A Healthy Economy, A Healthy Real Estate Market

Toronto skylineYesterday, the Bank of Canada raised the prime rate by .25 to .75%, swiftly followed by the first of the Big 5 banks to raise prime lending rates accordingly. Interestingly, this development is directly on the heels of last week's announcement that unemployment in Canada is declining ahead of predictions.

This news has me reflecting upon all the changes I've seen in the market since I first bought a home decades ago, which, like many people, I found very difficult. I thought the market was very expensive then, and I was in Vernon B.C. I couldn't purchase what I wanted or thought that I should live in. But, I knew I needed to get into the market so I found something that I could afford and I got in. That is the hardest part: just starting home ownership.

I live in the Vancouver area and have done so since 1982. I lived in Toronto prior to that. I get to travel Canada and the world on a regular basis and be involved in the real estate part of the economy. I always hear about how expensive home prices are in Vancouver and Toronto and in some areas they are. But, compared to a city like Hong Kong they aren't; and if you compare the accomodation that is available, Canada is a great place to live. (See this excellent bilingual video about Vancouver.)


When I hear statistics about the percentage of Canadians who own, or are in the process of purchasing a home - compared to other areas of the world - I think that this is a place where there is opportunity and people are taking advantage of that opportunity. Our housing market is tied to the economy and if it is good, so will be real estate.

No Reason for Price Declines of Any Significance

All that said, I will weigh in with how the latest change in interest rates may affect the Canadian housing market. I think we need to step back and look at a number of things that have and are happening that need to be considered.

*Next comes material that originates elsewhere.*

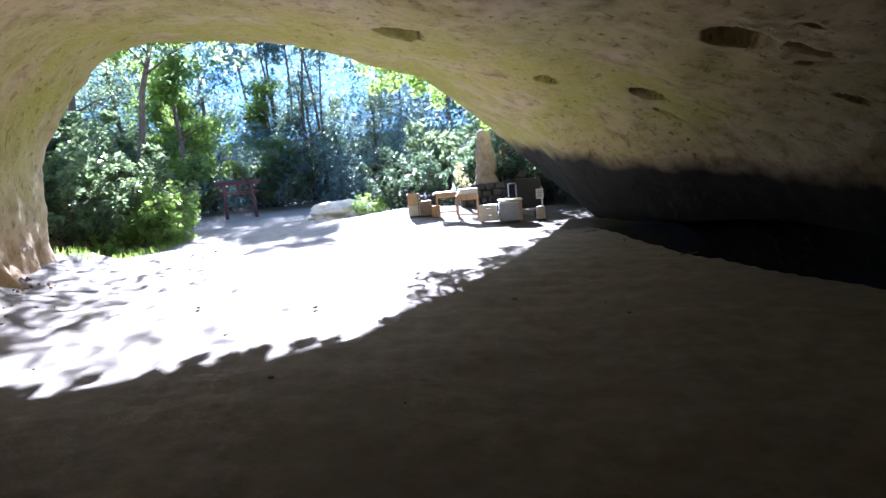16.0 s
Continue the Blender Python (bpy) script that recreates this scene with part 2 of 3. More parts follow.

First, since the beginning of the year there have been predictions that rates would increase mid year, and they have. Second, the Harmonized Sales Tax (HST) was to be introduced July 1st in Ontario and British Columbia. Both of these have caused some consumers to move up their home purchase to earlier in the year than normal. This resulted in increased unit activity earlier in the year, which follows a very good year in 2009.

Comparing June data to the previous month, and to the same period last year, shows a decline. I think this will continue through the summer months which will get media attention. We may be seeing a cooling off - but at the same time, I can't see a reason for price declines of any significance. Mortgage arrears are low and unemployment is improving. These are the key items that affect price.